So überrascht es auch wenig, dass die UFC ernsthafte Schwierigkeiten hatte, eine Gegnerin für ihren Debütkampf in der Liga zu finden. Miesha Tate wollte sich noch länger auf einen Rückkampf vorbereiten.

Frühere Marinesoldatin und bekennende Homosexuelle

Cyborg Santos gab während ihrer Steroidsperre vor, unmöglich das geforderte Gewicht von 61kg erreichen zu können, obgleich sie wenige Jahre zuvor als Handballerin auf Weltniveau aktiv war und 59kg auf die Waage brachte.

Sarah Kaufman hatte gerade erst in weniger als einer Minute gegen Rousey verloren. Gina Carano, das frühere Aushängeschild der Damendivision, drehte lieber für viel Geld Filme, als sich wieder der Trainingstortur zu unterwerfen.

Am Ende blieb fast nur Liz Carmouche übrig, die frühere Marinesoldatin und bekennende Homosexuelle. Sieben Jahre bei der Marine, drei Touren im Irak und ein Leben, das seit ihrer Kindheit nur aus Arbeit, Arbeit, Arbeit bestand, zeichnen das Bild eines Menschen, der niemals seine Ziele aus den Augen verliert und hart daran arbeitet, jeden Tag besser zu sein als den Tag zuvor.

Carmouche geht als krasse Außenseiterin ins Rennen, und kaum jemand rechnet ihr nur den Hauch einer Chance aus.

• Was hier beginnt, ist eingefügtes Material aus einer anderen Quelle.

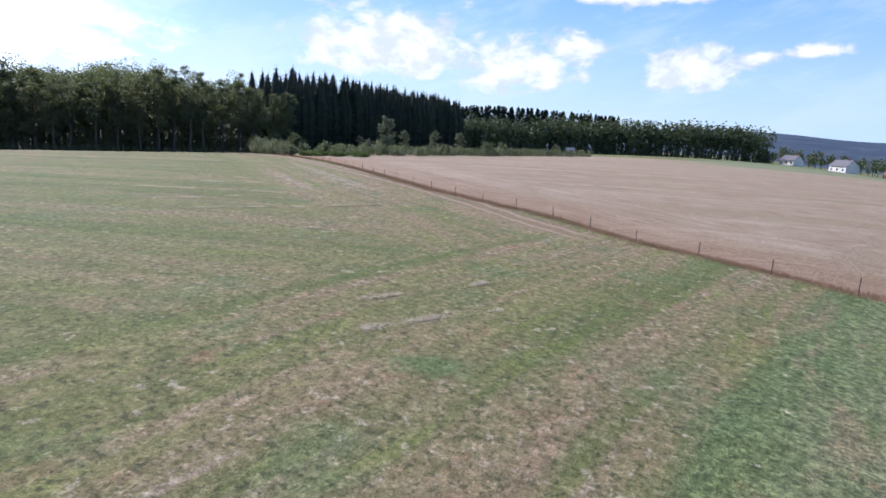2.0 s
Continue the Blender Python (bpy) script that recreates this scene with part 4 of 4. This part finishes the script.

Das ist die Realität. Gleichzeitig muss man feststellen, dass sie völlig entspannt aufkämpfen können wird, da aller Druck der Welt auf ihrer Gegnerin lastet.

Carmouche kein Wunderkind wie Rousey

Carmouche Striking ist sehr gut - vermutlich besser als das von Ronda Rousey. Jede Runde startet auf den Beinen, und obwohl niemand denkt, dass die Weltmeisterin große Schwierigkeiten damit haben wird, den Kampf auf den Boden zu verlagern, bevorzugt jeder Rundenbeginn erst einmal den Standkämpfer.

Im Vorfeld des Events verfolgten die Kameras der UFC Rousey und Carmouche drei Wochen lang im Training und fingen viele Bilder und Momentaufnahmen ein, die ein differenzierteres Bild zeichnen, als man es auf dem Papier erwarten würde. Rousey wirkt sehr sympathisch und trainiert offenkundig hart für ihre Gegnerin - sie nimmt sie ernst.

Doch war es Carmouche, die mit ihrem Dauergrinsen viel mehr Eindruck beim Gelegenheitszuschauer hinterließ. Anders als das Wunderkind Ronda Rousey ist sie ein Mensch aus Fleisch und Blut. Sie arbeitet tagsüber in einem Fitnessstudio, um sich abends ihr Training leisten zu können.

Heraus kommen dabei Tage, die zwischen 16 und 18 Stunden haben - doch Carmouche tut es gern und mit einem Lächeln im Gesicht. Sie findet sogar noch Zeit für ihre Freundin, die extrem stolz auf Carmouches Leistungen im MMA-Sport ist.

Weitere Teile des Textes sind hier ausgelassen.